Text

awk

Process text files by fields and patterns.

textfieldscolumnsreportsfilter

Additional Notes

awk is a text-processing language built around patterns and actions. It reads input line by line, splits each line into fields, and lets you print, filter, calculate, and format results.

It is especially useful for column-oriented text such as logs, CSV-like data, command output, and /etc/passwd.

Syntax

awk [options] 'pattern { action }' [file...]

Parameters

  • options: Flags that change how awk behaves.
  • file: Text file to read or process.
  • 'pattern { action }': Awk program with a pattern to match lines and an action to execute.

Important Variables

  • $0: The whole current line.
  • $1, $2, $3: First, second, third field, and so on.
  • NF: Number of fields in the current line.
  • NR: Current input record number, usually the line number.
  • FS: Input field separator.
  • OFS: Output field separator.

Common Options

  • -F SEP: Set input field separator.
  • -v NAME=VALUE: Pass a variable into awk.
  • -f FILE: Read awk program from a file.

Examples

awk '{print $1}' access.log

Print the first field from each line.

awk -F: '{print $1}' /etc/passwd

Print usernames from /etc/passwd.

awk '{print NR, $0}' file.txt

Print line numbers with each line.

awk '$9 >= 500 {print $0}' access.log

Print web log lines where field 9 is 500 or greater.

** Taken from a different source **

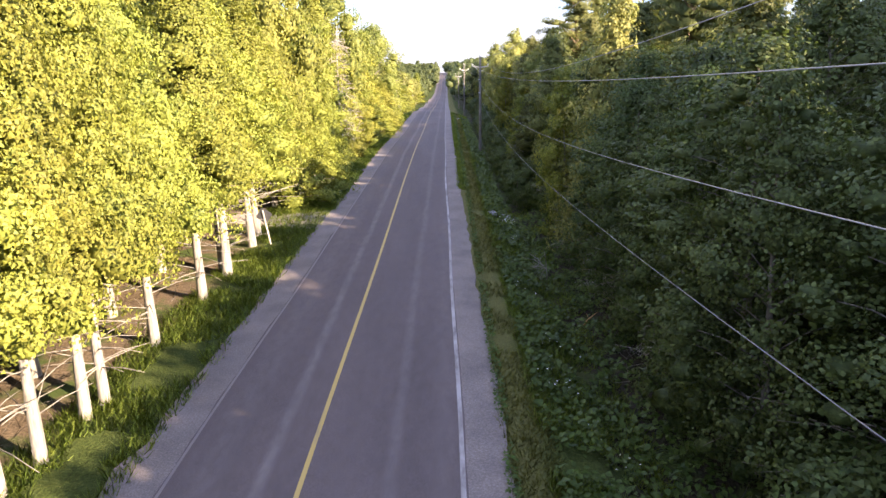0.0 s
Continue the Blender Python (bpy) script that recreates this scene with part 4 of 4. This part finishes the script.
verge("verge_grass", "long green grass on the verges", M_GRASS, 41, [(-6.9, -3.65, 8, 40), (-7.6, -3.95, 40, 130), (5.1, 8.0, 8, 44), (5.1, 6.5, 44, 130), (-3.95, -3.45, 40, 130), (3.75, 4.3, 46, 130)], 130000, 0.36, 0.032)
verge("dry_verge_grass", "short dry yellowish grass along the shoulder", M_DRYGRASS, 42, [(4.2, 5.5, 8, 130)], 34000, 0.22, 0.03, 0.7)
verge("verge_weeds", "broad-leaved weeds in the ditch", M_HERB, 43, [(5.2, 9.0, 8, 44), (5.2, 6.6, 44, 120)], 16000, 0.2, 0.1, 1.0, True)
verge("shoulder_weeds", "dark weed tufts along the shoulder edge", M_HERB, 44, [(4.12, 4.42, 8, 120)], 5200, 0.09, 0.1, 1.0, True)
verge("clearing_grass", "sunlit pale green grass in a small clearing among the pines", M_GRASS, 46, [(-28, -17.5, 93, 109)], 30000, 0.4, 0.04)
verge("fallen_twigs", "thin grey dead twigs under the trees", M_DEAD, 45, [(-9.5, -6.5, 8, 60), (8.2, 11.0, 8, 70)], 900, 0.9, 0.025, 0.15)


def dead_tree(x, y, height, seed, label):
    rng = np.random.default_rng(seed)
    top = new("dead_tree")
    top.matrix_basis = Matrix.Translation((x, y, ground_z(x, y) - 0.1))
    tagged(top, label, "dead tree", "dead trees")
    line_pts = trunk_line(rng, height, 0.015)
    w = Wood()
    w.tube(line_pts, [0.14 * (1 - 0.88 * k / 5) for k in range(6)], 8)
    ob = new("trunk", w.mesh("trunk", M_DEAD))
    ob.parent = top
    for i in range(70):
        s = rng.uniform(0.15, 0.95)
        at, ang = along(line_pts, s), rng.uniform(0, 6.28)
        ln = rng.uniform(0.5, 1.0) * (2.5 - 1.6 * s)
        tip = at + Vector((math.cos(ang), math.sin(ang), rng.uniform(-0.35, 0.2))) * ln
        b = Wood()
        b.tube([at, at.lerp(tip, 0.5) + Vector((0, 0, 0.1)), tip], [0.034, 0.022, 0.008], 4)
        for k in range(5):
            a2 = at.lerp(tip, rng.uniform(0.3, 0.95))
            b.tube([a2, a2 + Vector(rand_unit(rng, 1)[0] * 0.45 * ln)], [0.014, 0.005], 3)
        br = new("branch", b.mesh("branch", M_DEAD))
        br.parent = top


dead_tree(-5.3, 57.4, 11.1, 9, "bare grey dead conifer with brittle branches")
dead_tree(-6.3, 65.0, 11.4, 5, "bare grey dead conifer with brittle branches")
dead_tree(-5.6, 117.0, 7.0, 6, "bare pale dead tree leaning over the verge")
dead_tree(-6.4, 121.0, 6.0, 7, "bare pale dead tree leaning over the verge")


def snag(x, y, height, seed):
    """A thin dead sapling with a few forked, drooping limbs."""
    rng = np.random.default_rng(seed)
    top = new("dead_sapling")
    top.matrix_basis = Matrix.Translation((x, y, ground_z(x, y) - 0.1))
    tagged(top, "thin bare dead sapling with forked twigs in shade", "dead sapling", "dead saplings")
    line_pts = trunk_line(rng, height, 0.1)
    w = Wood()
    w.tube(line_pts, [0.035 * (1 - 0.85 * k / 5) for k in range(6)], 6)
    new("trunk", w.mesh("trunk", M_DEAD)).parent = top
    for i in range(7):
        at, ang = along(line_pts, rng.uniform(0.3, 0.95)), rng.uniform(2.2, 4.4)
        tip = at + Vector((math.cos(ang), math.sin(ang), rng.uniform(-0.4, 0.6))) * rng.uniform(0.7, 1.5)
        b = Wood()
        b.tube([at, at.lerp(tip, 0.5) + Vector((0, 0, 0.14)), tip], [0.018, 0.012, 0.004], 4)
        for k in range(3):
            a2 = at.lerp(tip, rng.uniform(0.3, 0.8))
            b.tube([a2, a2 + Vector(rand_unit(rng, 1)[0] * 0.45)], [0.008, 0.003], 3)
        new("branch", b.mesh("branch", M_DEAD)).parent = top


SNAGS = [(8.8, 27.1, 2.2), (9.3, 28.2, 2.6), (9.0, 19.2, 2.2), (9.3, 17.9, 1.8), (7.4, 30.5, 1.6), (8.6, 32.0, 2.4), (9.0, 24.4, 1.9), (9.0, 33.0, 2.4), (9.2, 42.0, 2.6), (9.1, 54.0, 2.8)]
STICK = (7.83, 24.4)
for k, (x, y, h) in enumerate(SNAGS):
    snag(x, y, h, 300 + k)
w = Wood()
w.tube([(0, 0, 0.1), (0.25, 0.2, 0.32), (0.62, 0.42, 0.5)], [0.035, 0.03, 0.018], 6)
w.tube([(0.25, 0.2, 0.32), (0.2, 0.5, 0.45)], [0.016, 0.006], 4)
M_FRESH = bark_material("fresh broken wood", (0.30, 0.17, 0.07), (0.5, 0.31, 0.13), (3, 3, 0.4))
ob = new("fallen_branch", w.mesh("fallen_branch", M_FRESH))
ob.matrix_basis = Matrix.Translation((STICK[0], STICK[1], ground_z(*STICK)))
tagged(ob, "orange-brown broken branch lying in the ditch", "branch")


# warning sign seen from behind
def road_sign(x, y):
    z0 = ground_z(x, y)
    top = new("road_sign")
    top.matrix_basis = Matrix.Translation((x, y, z0)) @ Matrix.Rotation(radians(-9), 4, 'Y')
    tagged(top, "grey back of a diamond road sign on a leaning post", "road sign")
    part("post", bm_box((0, 0, 0.75), (0.06, 0.06, 1.9), 0.006), M_WOOD_ARM, top, "thin weathered post")
    bm = bmesh.new()
    bmesh.ops.create_cube(bm, size=1.0)
    bmesh.ops.scale(bm, vec=(0.6, 0.012, 0.6), verts=bm.verts)
    bmesh.ops.bevel(bm, geom=[e for e in bm.edges if abs((e.verts[0].co - e.verts[1].co).y) > 0.005], offset=0.05, segments=3, affect='EDGES')
    bmesh.ops.rotate(bm, cent=(0, 0, 0), matrix=Matrix.Rotation(radians(45), 3, 'Y'), verts=bm.verts)
    bmesh.ops.translate(bm, vec=(0, 0.045, 1.42), verts=bm.verts)
    plate = part("sign_plate", bm, M_SIGN, top, "dull grey metal plate")
    for dz in (-0.18, 0.18):
        part("bolt", bm_tube([(0, -0.045, 1.42 + dz), (0, -0.03, 1.42 + dz)], [0.012, 0.012], 6), M_STEEL, plate)


M_SIGN = plain_material("sign back metal", (0.07, 0.07, 0.075), 0.5, 0.4)
road_sign(-5.5, 33.2)


# stones, litter, wildflowers
def boulder(x, y, size, seed, label):
    bm = bmesh.new()
    bmesh.ops.create_icosphere(bm, subdivisions=3, radius=1.0)
    for vert in bm.verts:
        c = vert.co.copy()
        k = 1 + 0.25 * noise.noise(c * 1.3 + Vector((seed, 0, 0))) + 0.08 * noise.noise(c * 4)
        vert.co = Vector((c.x * k * size, c.y * k * size * 0.8, c.z * k * size * 0.6))
    me = bpy.data.meshes.new("boulder")
    bm.to_mesh(me)
    bm.free()
    me.materials.append(M_STONE)
    ob = new("boulder", me)
    ob.matrix_basis = Matrix.Translation((x, y, ground_z(x, y) + size * 0.2))
    tagged(ob, label, "stone")


M_STONE = speckle_material("pale stone", [(0.3, (0.2, 0.2, 0.21)), (0.6, (0.34, 0.34, 0.35)), (0.8, (0.45, 0.45, 0.46))], 7.0, 1.5, 0.5)
boulder(5.55, 40.6, 0.34, 3, "pale grey field stone in the verge grass")
boulder(6.2, 41.4, 0.2, 8, "small pale grey stone in the ditch grass")


def litter(x, y):
    bm = bm_box((0, 0, 0.03), (0.42, 0.2, 0.05), 0.015)
    for vert in bm.verts:
        vert.co.z += 0.03 * noise.noise(vert.co * 9)
    me = bpy.data.meshes.new("litter")
    bm.to_mesh(me)
    bm.free()
    me.materials.append(M_LITTER)
    ob = new("litter", me)
    ob.matrix_basis = Matrix.Translation((x, y, ground_z(x, y) + 0.08)) @ Matrix.Rotation(radians(14), 4, 'Z')
    tagged(ob, "crumpled white carton lying on the verge", "litter")


M_LITTER = plain_material("white carton", (0.7, 0.68, 0.64), 0.6)
litter(4.75, 113.5)

flower_cloud = Cloud(77)
fr = flower_cloud.rng
for cx, cy, n, r in ((6.3, 38.2, 40, 0.5), (6.0, 18.3, 12, 0.6), (6.6, 21.0, 8, 0.8), (6.2, 34.0, 10, 0.7), (5.9, 26.0, 6, 0.8), (7.0, 15.0, 8, 0.8)):
    px, py = cx + fr.normal(0, r * 0.5, n), cy + fr.normal(0, r * 0.5, n)
    pz = np.array([ground_z(a, b) for a, b in zip(px, py)]) + fr.uniform(0.4, 0.75, n)
    p = np.stack([px, py, pz], 1)
    flower_cloud.leaves(p, unit(rand_unit(fr, n) * 0.3 + np.array([0, 0, 1.0])), 0.055, 0.9, 0.2)
M_PETAL = plain_material("white petals", (0.72, 0.72, 0.68), 0.7)
tagged(new("white_wildflowers", flower_cloud.mesh("white_wildflowers", M_PETAL)), "white umbel wildflowers in the ditch", "flowers", kind="stuff")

awk '{sum += $1} END {print sum}' numbers.txt

Add numbers from the first column.

df -h | awk 'NR > 1 {print $1, $5, $6}'

Print selected columns from df output.

awk -F, 'NR > 1 {print $1, $3}' data.csv

Read comma-separated data and skip the header line.

Pattern Examples

  • NR == 1: Match first line.
  • NR > 1: Skip first line.
  • $3 == "active": Match lines where field 3 equals active.
  • $5 > 100: Match lines where field 5 is greater than 100.
  • /error/: Match lines containing error.
  • END { ... }: Run after all input is processed.

Practical Notes

  • Use awk when data has columns or fields.
  • Use sed for stream editing and substitutions.
  • Use grep for searching lines.
  • The default field separator is whitespace.
  • For real CSV with quotes and embedded commas, use a proper CSV parser.